**Data provided**.

● ● ● ●

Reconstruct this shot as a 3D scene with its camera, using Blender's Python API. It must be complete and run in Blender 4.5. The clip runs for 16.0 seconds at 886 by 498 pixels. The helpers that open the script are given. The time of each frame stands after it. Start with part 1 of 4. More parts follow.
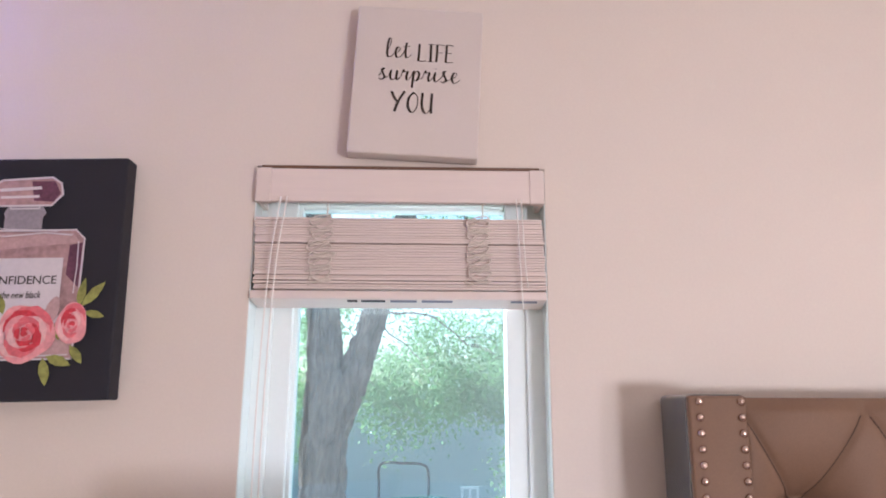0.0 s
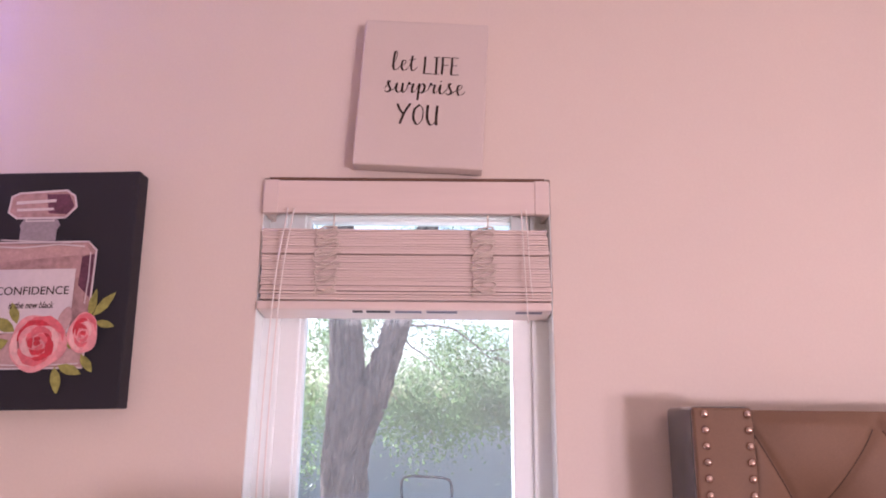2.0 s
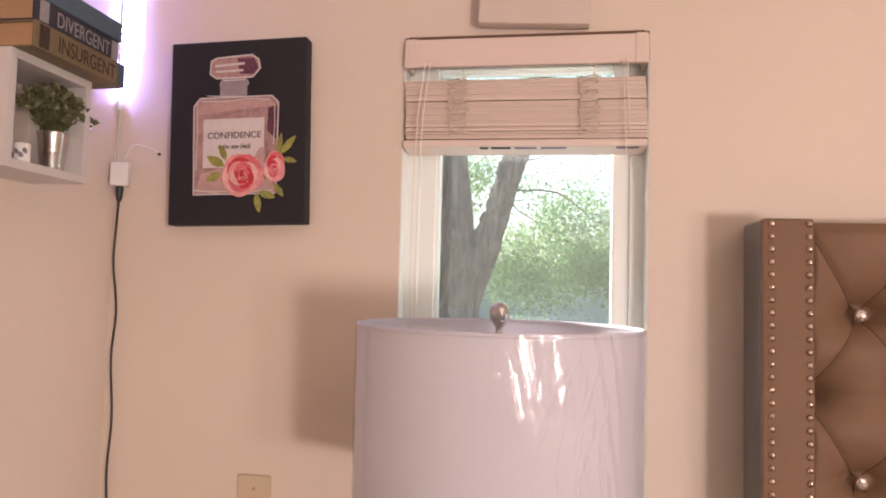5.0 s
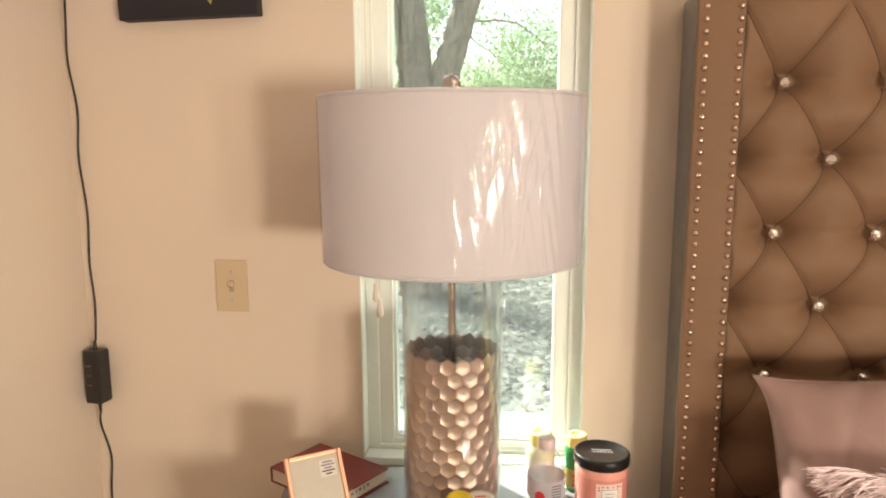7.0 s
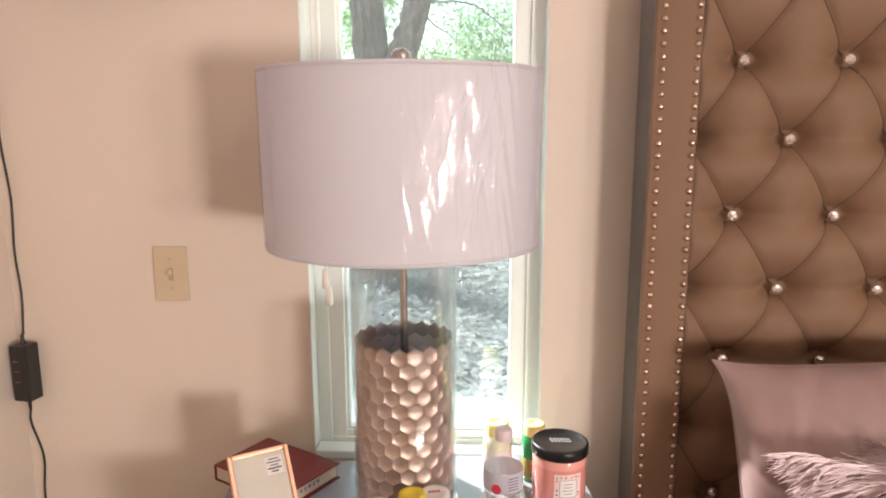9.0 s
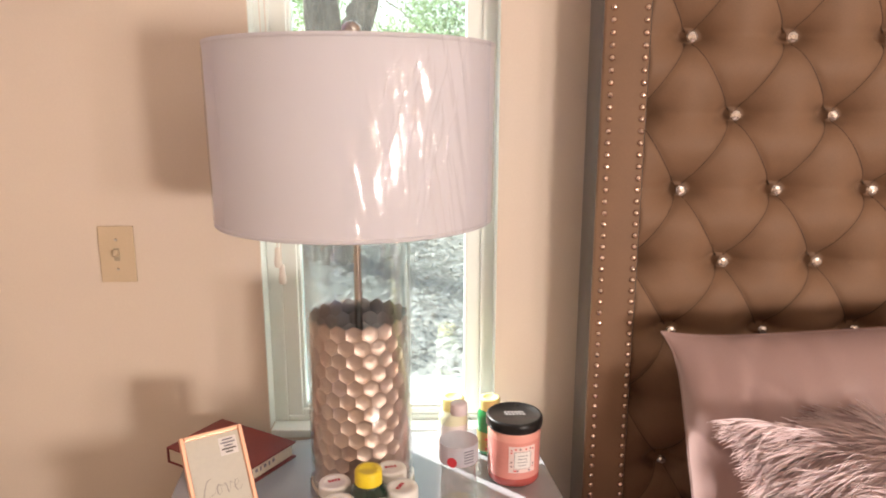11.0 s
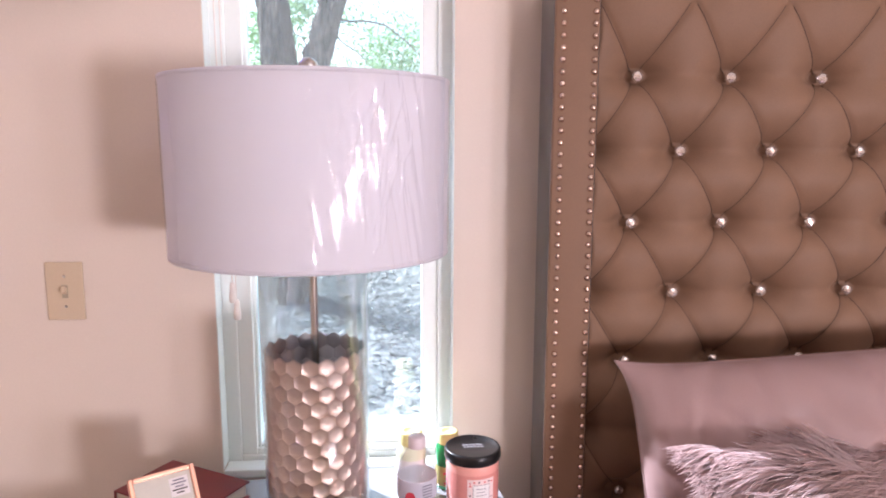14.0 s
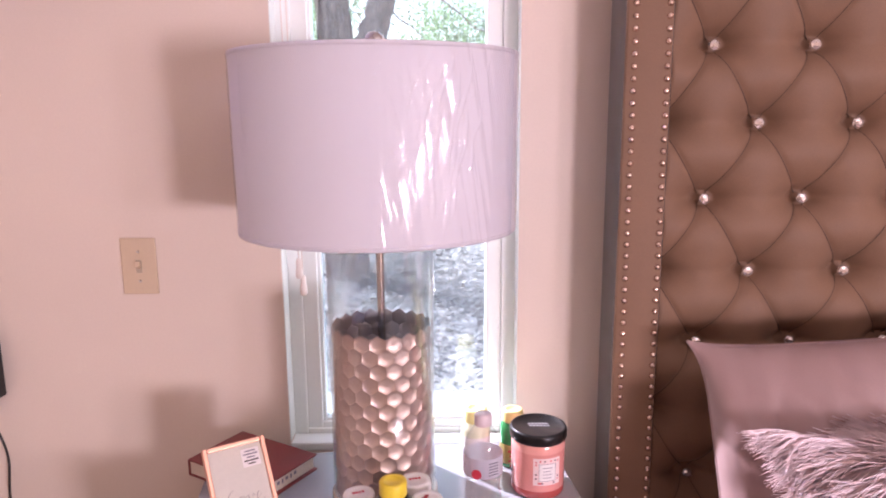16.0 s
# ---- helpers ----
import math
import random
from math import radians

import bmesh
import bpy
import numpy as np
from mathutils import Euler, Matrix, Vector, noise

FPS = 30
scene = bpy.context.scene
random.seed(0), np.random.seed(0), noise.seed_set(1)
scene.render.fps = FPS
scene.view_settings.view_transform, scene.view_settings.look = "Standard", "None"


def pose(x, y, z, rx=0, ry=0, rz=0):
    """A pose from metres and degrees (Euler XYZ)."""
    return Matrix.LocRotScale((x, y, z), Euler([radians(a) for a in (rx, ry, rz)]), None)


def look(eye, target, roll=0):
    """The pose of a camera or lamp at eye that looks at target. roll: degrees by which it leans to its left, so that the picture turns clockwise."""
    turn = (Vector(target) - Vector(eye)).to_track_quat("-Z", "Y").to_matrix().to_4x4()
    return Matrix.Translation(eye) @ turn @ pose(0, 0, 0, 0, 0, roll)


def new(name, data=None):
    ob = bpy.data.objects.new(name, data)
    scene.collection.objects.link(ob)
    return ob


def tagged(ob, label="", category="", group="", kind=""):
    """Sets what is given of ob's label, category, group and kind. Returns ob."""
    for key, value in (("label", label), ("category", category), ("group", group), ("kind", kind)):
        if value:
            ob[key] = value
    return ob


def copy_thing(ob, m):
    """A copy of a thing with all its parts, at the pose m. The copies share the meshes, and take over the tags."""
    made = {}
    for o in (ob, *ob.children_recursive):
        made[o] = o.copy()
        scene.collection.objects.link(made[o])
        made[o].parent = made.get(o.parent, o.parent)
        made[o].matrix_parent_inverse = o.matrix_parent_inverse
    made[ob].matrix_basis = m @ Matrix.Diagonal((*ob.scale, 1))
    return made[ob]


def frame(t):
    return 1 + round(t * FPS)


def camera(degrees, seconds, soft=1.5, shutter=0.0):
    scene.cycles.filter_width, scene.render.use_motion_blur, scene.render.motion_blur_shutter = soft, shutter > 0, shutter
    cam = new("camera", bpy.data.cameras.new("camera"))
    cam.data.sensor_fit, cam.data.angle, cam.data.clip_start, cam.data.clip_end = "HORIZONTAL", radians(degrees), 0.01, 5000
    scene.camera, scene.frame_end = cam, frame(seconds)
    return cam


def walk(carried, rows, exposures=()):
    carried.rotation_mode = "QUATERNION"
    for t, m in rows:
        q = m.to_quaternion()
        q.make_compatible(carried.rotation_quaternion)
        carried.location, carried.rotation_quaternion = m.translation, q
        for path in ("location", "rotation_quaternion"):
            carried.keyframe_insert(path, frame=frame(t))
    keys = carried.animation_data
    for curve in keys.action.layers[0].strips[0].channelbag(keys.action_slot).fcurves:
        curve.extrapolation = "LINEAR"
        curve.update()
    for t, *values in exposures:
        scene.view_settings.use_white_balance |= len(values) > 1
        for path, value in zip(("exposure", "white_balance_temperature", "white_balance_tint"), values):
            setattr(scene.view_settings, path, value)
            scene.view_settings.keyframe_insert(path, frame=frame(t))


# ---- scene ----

● ● ● ●

**Objective**. Restate the whole of the material word for word without the pictures.

**Answer to the problem**.
Reconstruct this shot as a 3D scene with its camera, using Blender's Python API. It must be complete and run in Blender 4.5. The clip runs for 16.0 seconds at 886 by 498 pixels. The helpers that open the script are given. The time of each frame stands after it. Start with part 1 of 4. More parts follow.
0.0 s
2.0 s
5.0 s
7.0 s
9.0 s
11.0 s
14.0 s
16.0 s
# ---- helpers ----
import math
import random
from math import radians

import bmesh
import bpy
import numpy as np
from mathutils import Euler, Matrix, Vector, noise

FPS = 30
scene = bpy.context.scene
random.seed(0), np.random.seed(0), noise.seed_set(1)
scene.render.fps = FPS
scene.view_settings.view_transform, scene.view_settings.look = "Standard", "None"


def pose(x, y, z, rx=0, ry=0, rz=0):
    """A pose from metres and degrees (Euler XYZ)."""
    return Matrix.LocRotScale((x, y, z), Euler([radians(a) for a in (rx, ry, rz)]), None)


def look(eye, target, roll=0):
    """The pose of a camera or lamp at eye that looks at target. roll: degrees by which it leans to its left, so that the picture turns clockwise."""
    turn = (Vector(target) - Vector(eye)).to_track_quat("-Z", "Y").to_matrix().to_4x4()
    return Matrix.Translation(eye) @ turn @ pose(0, 0, 0, 0, 0, roll)


def new(name, data=None):
    ob = bpy.data.objects.new(name, data)
    scene.collection.objects.link(ob)
    return ob


def tagged(ob, label="", category="", group="", kind=""):
    """Sets what is given of ob's label, category, group and kind. Returns ob."""
    for key, value in (("label", label), ("category", category), ("group", group), ("kind", kind)):
        if value:
            ob[key] = value
    return ob


def copy_thing(ob, m):
    """A copy of a thing with all its parts, at the pose m. The copies share the meshes, and take over the tags."""
    made = {}
    for o in (ob, *ob.children_recursive):
        made[o] = o.copy()
        scene.collection.objects.link(made[o])
        made[o].parent = made.get(o.parent, o.parent)
        made[o].matrix_parent_inverse = o.matrix_parent_inverse
    made[ob].matrix_basis = m @ Matrix.Diagonal((*ob.scale, 1))
    return made[ob]


def frame(t):
    return 1 + round(t * FPS)


def camera(degrees, seconds, soft=1.5, shutter=0.0):
    scene.cycles.filter_width, scene.render.use_motion_blur, scene.render.motion_blur_shutter = soft, shutter > 0, shutter
    cam = new("camera", bpy.data.cameras.new("camera"))
    cam.data.sensor_fit, cam.data.angle, cam.data.clip_start, cam.data.clip_end = "HORIZONTAL", radians(degrees), 0.01, 5000
    scene.camera, scene.frame_end = cam, frame(seconds)
    return cam


def walk(carried, rows, exposures=()):
    carried.rotation_mode = "QUATERNION"
    for t, m in rows:
        q = m.to_quaternion()
        q.make_compatible(carried.rotation_quaternion)
        carried.location, carried.rotation_quaternion = m.translation, q
        for path in ("location", "rotation_quaternion"):
            carried.keyframe_insert(path, frame=frame(t))
    keys = carried.animation_data
    for curve in keys.action.layers[0].strips[0].channelbag(keys.action_slot).fcurves:
        curve.extrapolation = "LINEAR"
        curve.update()
    for t, *values in exposures:
        scene.view_settings.use_white_balance |= len(values) > 1
        for path, value in zip(("exposure", "white_balance_temperature", "white_balance_tint"), values):
            setattr(scene.view_settings, path, value)
            scene.view_settings.keyframe_insert(path, frame=frame(t))


# ---- scene ----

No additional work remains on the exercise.